• _CHALLENGE_
In the data below, locate each line with the word "that" and list it.
# START OF SOURCE DATA
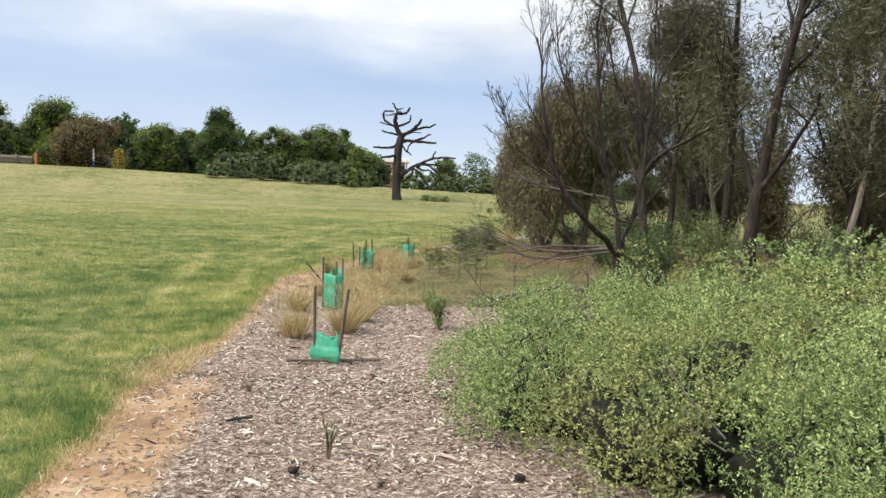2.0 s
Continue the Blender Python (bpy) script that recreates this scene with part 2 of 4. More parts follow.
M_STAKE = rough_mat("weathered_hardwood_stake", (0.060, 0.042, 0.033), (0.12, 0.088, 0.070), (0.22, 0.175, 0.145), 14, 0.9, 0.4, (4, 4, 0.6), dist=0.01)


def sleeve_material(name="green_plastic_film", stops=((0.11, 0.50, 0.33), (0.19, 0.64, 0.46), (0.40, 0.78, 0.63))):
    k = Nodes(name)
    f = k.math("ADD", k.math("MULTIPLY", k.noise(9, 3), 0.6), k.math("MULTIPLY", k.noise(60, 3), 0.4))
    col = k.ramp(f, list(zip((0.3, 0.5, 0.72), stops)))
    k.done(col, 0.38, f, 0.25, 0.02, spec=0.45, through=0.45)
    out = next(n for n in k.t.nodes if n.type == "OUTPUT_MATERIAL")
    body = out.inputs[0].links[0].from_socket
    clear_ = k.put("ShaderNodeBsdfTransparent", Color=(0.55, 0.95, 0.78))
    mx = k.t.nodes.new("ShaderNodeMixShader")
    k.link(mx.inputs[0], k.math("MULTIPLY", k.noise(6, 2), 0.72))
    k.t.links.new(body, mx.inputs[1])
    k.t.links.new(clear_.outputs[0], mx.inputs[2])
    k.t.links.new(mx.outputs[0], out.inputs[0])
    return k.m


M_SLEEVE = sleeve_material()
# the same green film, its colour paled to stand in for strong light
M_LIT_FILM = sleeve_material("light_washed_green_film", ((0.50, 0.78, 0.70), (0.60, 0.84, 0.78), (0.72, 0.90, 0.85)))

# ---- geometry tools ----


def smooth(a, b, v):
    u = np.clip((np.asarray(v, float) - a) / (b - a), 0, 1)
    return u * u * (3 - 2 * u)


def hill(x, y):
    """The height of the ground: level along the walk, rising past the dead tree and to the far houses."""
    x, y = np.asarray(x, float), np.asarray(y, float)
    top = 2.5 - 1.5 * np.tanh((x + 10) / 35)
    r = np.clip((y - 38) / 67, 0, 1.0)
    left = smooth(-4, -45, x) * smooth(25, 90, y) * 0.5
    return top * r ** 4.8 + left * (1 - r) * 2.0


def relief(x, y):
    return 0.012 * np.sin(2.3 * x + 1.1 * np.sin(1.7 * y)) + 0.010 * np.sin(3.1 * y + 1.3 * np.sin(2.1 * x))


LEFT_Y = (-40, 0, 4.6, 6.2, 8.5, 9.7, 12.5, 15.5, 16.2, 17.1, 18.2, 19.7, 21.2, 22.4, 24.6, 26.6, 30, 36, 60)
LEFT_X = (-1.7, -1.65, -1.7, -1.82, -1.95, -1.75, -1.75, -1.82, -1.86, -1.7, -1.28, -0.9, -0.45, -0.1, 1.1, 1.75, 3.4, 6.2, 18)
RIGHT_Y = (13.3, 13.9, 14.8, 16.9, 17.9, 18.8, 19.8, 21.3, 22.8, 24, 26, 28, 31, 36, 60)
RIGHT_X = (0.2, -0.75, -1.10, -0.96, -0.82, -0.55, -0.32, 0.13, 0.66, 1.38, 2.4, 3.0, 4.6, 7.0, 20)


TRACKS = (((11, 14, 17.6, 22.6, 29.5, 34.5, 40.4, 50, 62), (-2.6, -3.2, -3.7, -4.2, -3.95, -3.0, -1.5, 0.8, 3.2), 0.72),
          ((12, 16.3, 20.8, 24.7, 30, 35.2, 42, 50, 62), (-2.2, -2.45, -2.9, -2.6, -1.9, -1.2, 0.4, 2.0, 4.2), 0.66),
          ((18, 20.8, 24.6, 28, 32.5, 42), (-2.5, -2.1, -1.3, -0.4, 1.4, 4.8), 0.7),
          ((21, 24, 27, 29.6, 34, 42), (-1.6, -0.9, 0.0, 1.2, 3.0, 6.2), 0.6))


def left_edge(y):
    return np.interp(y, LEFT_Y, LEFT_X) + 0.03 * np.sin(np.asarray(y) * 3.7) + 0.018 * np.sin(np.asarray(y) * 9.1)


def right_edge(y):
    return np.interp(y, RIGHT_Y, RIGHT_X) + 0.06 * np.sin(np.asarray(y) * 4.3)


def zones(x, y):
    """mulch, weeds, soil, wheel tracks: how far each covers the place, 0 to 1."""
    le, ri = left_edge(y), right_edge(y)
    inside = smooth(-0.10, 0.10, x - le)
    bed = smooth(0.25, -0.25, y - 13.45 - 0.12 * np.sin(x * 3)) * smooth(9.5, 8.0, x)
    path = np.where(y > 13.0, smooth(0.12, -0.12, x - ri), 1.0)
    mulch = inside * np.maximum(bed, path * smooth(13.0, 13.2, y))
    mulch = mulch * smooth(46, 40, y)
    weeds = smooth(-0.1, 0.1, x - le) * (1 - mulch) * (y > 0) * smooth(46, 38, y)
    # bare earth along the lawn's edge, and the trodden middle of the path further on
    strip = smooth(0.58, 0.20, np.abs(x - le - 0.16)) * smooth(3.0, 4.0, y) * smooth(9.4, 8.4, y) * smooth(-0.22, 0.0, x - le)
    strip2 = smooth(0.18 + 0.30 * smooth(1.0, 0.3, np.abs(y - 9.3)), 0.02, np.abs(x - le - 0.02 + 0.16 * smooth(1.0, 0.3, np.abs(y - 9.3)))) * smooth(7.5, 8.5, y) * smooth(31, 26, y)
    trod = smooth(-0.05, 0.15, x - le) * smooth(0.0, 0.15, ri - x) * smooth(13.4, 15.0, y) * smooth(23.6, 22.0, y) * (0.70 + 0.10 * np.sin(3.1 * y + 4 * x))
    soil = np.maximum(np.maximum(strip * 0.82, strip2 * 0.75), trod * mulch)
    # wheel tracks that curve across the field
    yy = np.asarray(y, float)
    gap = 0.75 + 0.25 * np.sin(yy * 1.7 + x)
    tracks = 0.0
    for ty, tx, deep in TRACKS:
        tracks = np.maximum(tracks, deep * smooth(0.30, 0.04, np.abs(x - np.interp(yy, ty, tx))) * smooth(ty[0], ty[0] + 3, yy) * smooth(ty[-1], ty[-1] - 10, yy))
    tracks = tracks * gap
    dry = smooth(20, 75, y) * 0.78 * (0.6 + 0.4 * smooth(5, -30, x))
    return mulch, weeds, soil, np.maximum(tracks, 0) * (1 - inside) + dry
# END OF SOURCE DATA
• _TASK OUTPUT_
Continue the Blender Python (bpy) script that recreates this scene with part 2 of 4. More parts follow.
    # wheel tracks that curve across the field